Richichi failed to pay more than $600,000 in taxes on more than $1.8 million he earned as an attorney from 2000 to 2005, prosecutors say. He faces up to five years in prison when he is sentenced Dec. 19.

Richichi, 61, said Sherman had an "excessive" outstanding income tax liability. He also quotes his paralegal saying employees' health insurance was canceled several times because "another partner's" check would bounce.

Richichi "acted perhaps out of unrealistic insecurity and fear," his attorney wrote, citing a psychological evaluation.

Telephone messages were left Thursday for Sherman, who frequently appears as a television commentator on criminal cases.

Skakel, a nephew of Ethel Kennedy, is serving 20 years to life in prison after he was convicted in 2002 of killing his neighbor, Martha Moxley, in 1975 in Greenwich.

Hope Seeley, Skakel's attorney, has said she plans to file a petition in state court arguing that Skakel had ineffective counsel at his trial when Sherman represented him. Seeley has said Sherman failed to fully investigate witnesses because he had financial difficulties, a claim Sherman denies.

Skakel has lost other appeals of his conviction, including a recent hearing in which Seeley found a witness who challenged the testimony of a classmate who said Skakel confessed to the killing.
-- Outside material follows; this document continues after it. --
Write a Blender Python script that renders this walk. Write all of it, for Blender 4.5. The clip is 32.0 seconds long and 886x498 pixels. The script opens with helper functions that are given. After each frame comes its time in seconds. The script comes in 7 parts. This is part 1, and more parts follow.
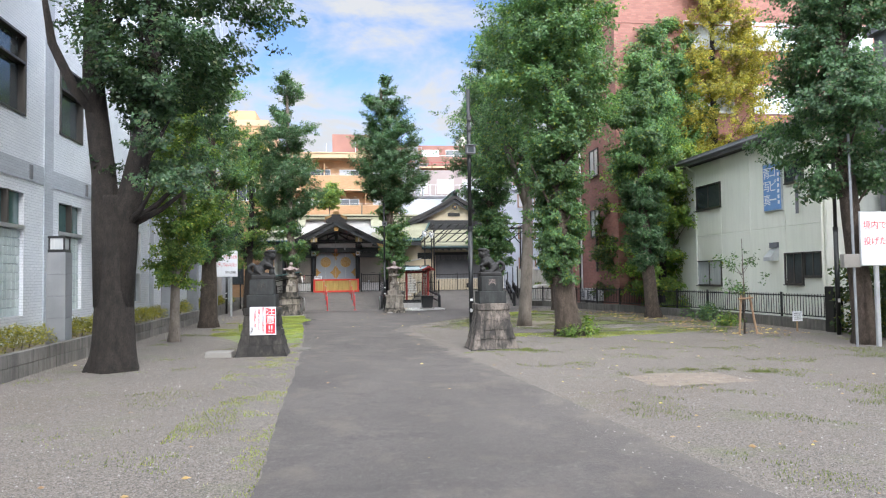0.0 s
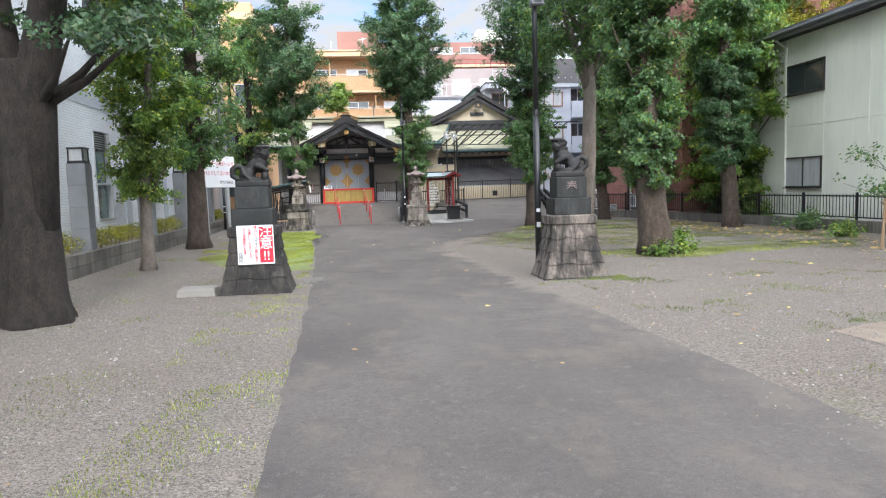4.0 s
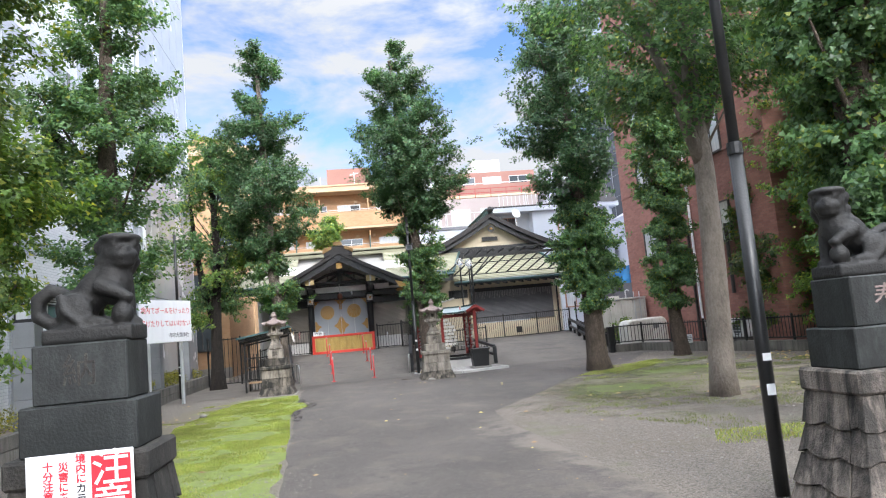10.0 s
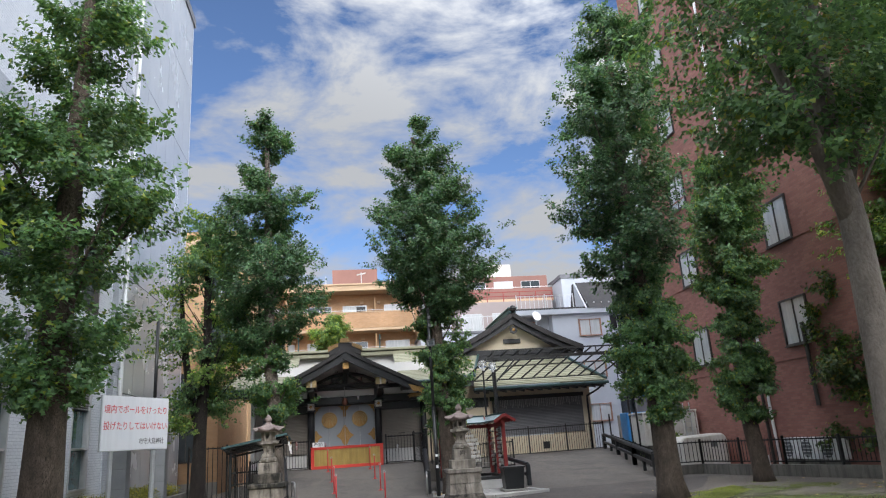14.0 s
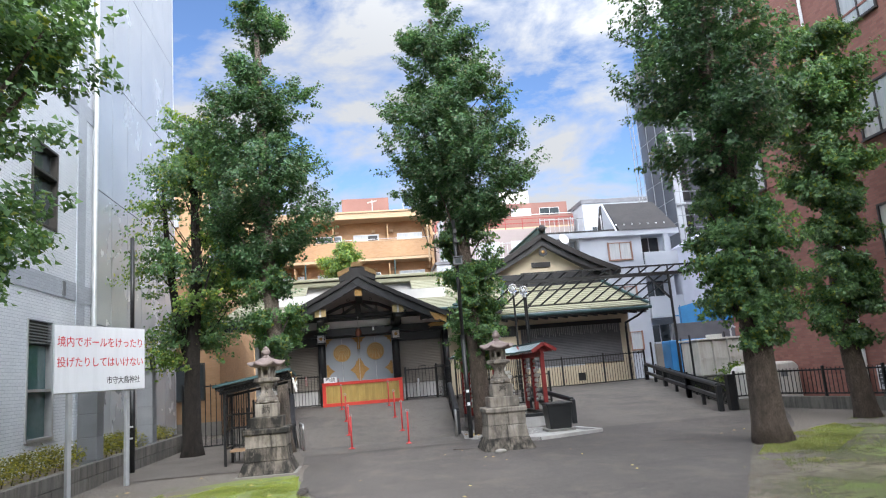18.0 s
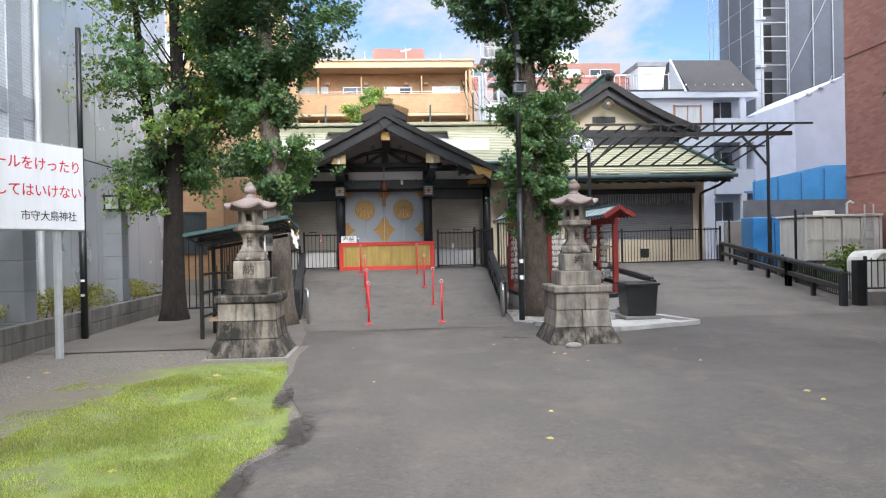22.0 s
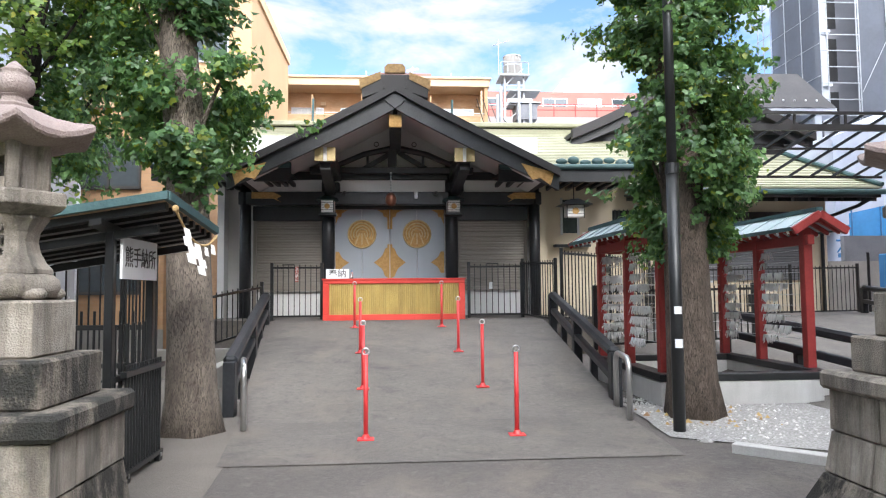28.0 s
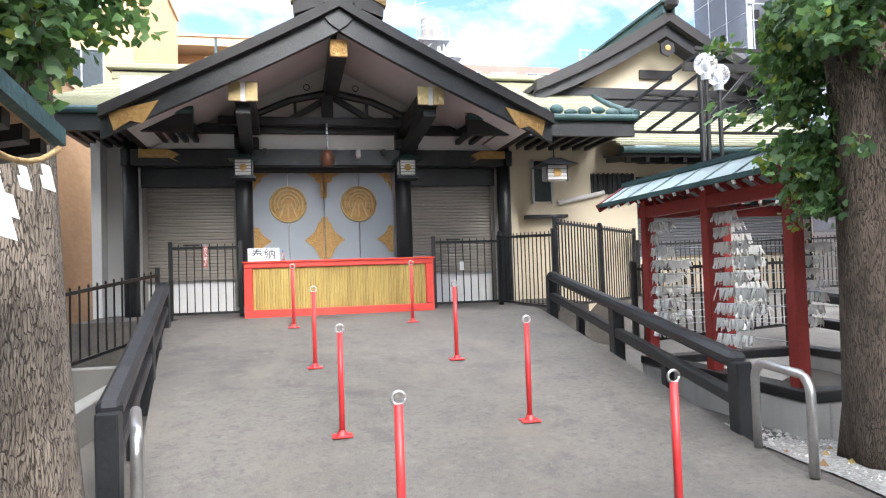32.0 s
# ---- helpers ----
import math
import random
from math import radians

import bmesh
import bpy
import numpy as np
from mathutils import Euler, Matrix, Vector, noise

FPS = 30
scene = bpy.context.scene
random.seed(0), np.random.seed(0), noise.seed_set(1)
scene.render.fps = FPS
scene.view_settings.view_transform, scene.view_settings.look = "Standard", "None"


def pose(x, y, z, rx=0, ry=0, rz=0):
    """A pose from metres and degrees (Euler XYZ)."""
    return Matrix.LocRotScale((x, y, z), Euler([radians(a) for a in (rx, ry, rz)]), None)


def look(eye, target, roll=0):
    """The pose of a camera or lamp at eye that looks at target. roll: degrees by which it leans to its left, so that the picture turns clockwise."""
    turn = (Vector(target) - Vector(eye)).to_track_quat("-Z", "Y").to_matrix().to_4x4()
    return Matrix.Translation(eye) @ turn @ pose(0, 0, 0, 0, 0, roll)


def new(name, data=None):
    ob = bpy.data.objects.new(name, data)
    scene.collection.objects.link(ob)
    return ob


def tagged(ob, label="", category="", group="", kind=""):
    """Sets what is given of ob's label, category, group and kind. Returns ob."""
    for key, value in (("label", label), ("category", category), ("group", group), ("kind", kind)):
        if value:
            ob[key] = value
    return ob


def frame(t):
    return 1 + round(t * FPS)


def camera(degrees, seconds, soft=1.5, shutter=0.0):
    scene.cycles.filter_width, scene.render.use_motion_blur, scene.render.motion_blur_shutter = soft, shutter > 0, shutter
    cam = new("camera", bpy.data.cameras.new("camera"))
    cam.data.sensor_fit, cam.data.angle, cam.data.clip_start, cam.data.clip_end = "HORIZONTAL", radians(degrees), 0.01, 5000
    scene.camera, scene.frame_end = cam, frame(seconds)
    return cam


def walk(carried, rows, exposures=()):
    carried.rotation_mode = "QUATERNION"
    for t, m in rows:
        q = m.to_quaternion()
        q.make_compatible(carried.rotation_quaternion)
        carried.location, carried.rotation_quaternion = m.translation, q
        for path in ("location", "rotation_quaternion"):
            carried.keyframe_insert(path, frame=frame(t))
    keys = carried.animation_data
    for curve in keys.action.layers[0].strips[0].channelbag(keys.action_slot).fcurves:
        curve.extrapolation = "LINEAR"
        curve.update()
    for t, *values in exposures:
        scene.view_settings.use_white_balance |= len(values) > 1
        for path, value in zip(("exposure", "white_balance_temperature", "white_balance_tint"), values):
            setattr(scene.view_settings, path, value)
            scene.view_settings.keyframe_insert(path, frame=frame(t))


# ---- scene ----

Sherman also has been investigated by the IRS, according to Hakan Yalincak, a former New York University student convicted of a hedge fund scheme. Yalincak, Sherman's former client, said in May that an IRS agent asked him questions about Sherman.

Sherman was reprimanded in May by a statewide bar grievance panel for not having a written fee agreement and not providing enough details to disciplinary authorities in the case.

Prosecutors have not filed a sentencing memorandum for Richichi yet.